Takk. has been described by previous reviewers as being ambient and beautiful, I whole-heartedly agree with these labels. Even from the first song there is a strong atmosphere present, and for once the feeling stays throughout the WHOLE album and doesn't drop, even for a minute. The instrument chiefly in charge of these atmospheres is the guitar, which is played with a cello bow while the guitar is on maximum reverb. I being a guitar player was eager to try this out so I grabbed my viola bow and tried it out, it's actually harder than it sounds as it is very awkward to play.

There are too many songs to go through and I really can't be bothered describing them all, but I will go through a couple. My personal favourite song is "Saeglopur", the opening of the song consists of twinkling bells and piano which is then joined by Jonsi's high beautiful voice. After this intro, the storm comes in which the music gets very loud, but this is a good type of loud, if you get my meaning. It dies down again and returns to regular ambient music. The second song on "Takk." "Glósóli", has some very admirable features and the first "section" of it is very lush and mellow, this feeling is soon joined by a strange sound, which reminds me of Roman Soldier's studded sandals impacting on their extremely well make roads. There is another very loud section followed by a soft ambient finish.

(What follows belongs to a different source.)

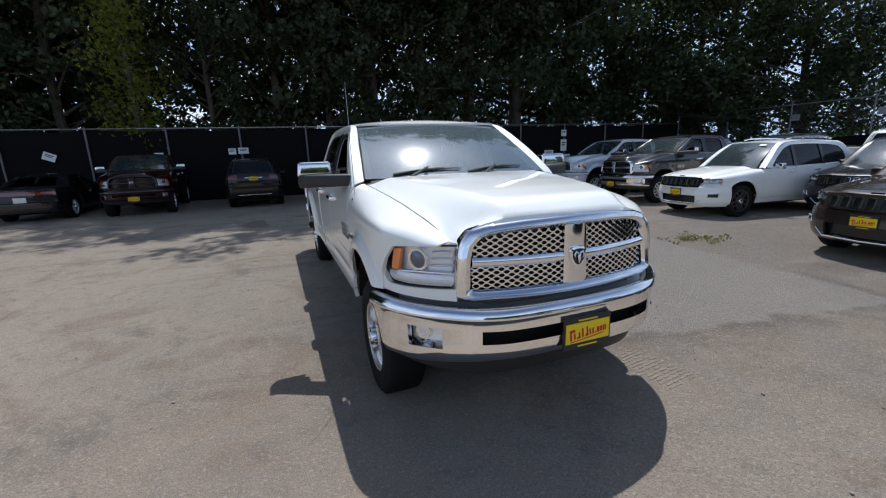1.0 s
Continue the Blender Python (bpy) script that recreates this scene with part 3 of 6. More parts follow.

"Milanó" is basically focused around a piano melody which is repeated many time through the song, "Milanó" is the longest song and it also has the most time changes. It changes from being mellow and ambient to being loud and full of retribution. I wonder what the meaning of the last song on this album means, "Heysátan." Perhaps it means hello Satan or something. This brings me to another point the fact that all the vocals are either sung in Icelandic or made up makes no bad impression on the music. I'd actually go as far as saying that I couldn't imagine "Takk." with lyrics in any other language. The fact that Sigur Rós is Icelandic sort of makes their music more interesting and they would probably be inclined to incorporate traditional Icelandic elements into their music. Fusion between different types of music usually creates some type of interesting hybrid style of music.

I personally love Post-rock and "Takk." is one of the leading albums in the genre. Sigur Rós's style of Post-rock is different to that of say. Godspeed You Black Emperor but both contain the same new in old energy. All Post-rock bands use the old and new to create music and this is what makes the genre is great. I'd say that every one should have a sample of Post-rock, just to try it out and I'd say that "Takk." would be quite high on the list, but the last thing I have to say is that not all Post-rock is the same.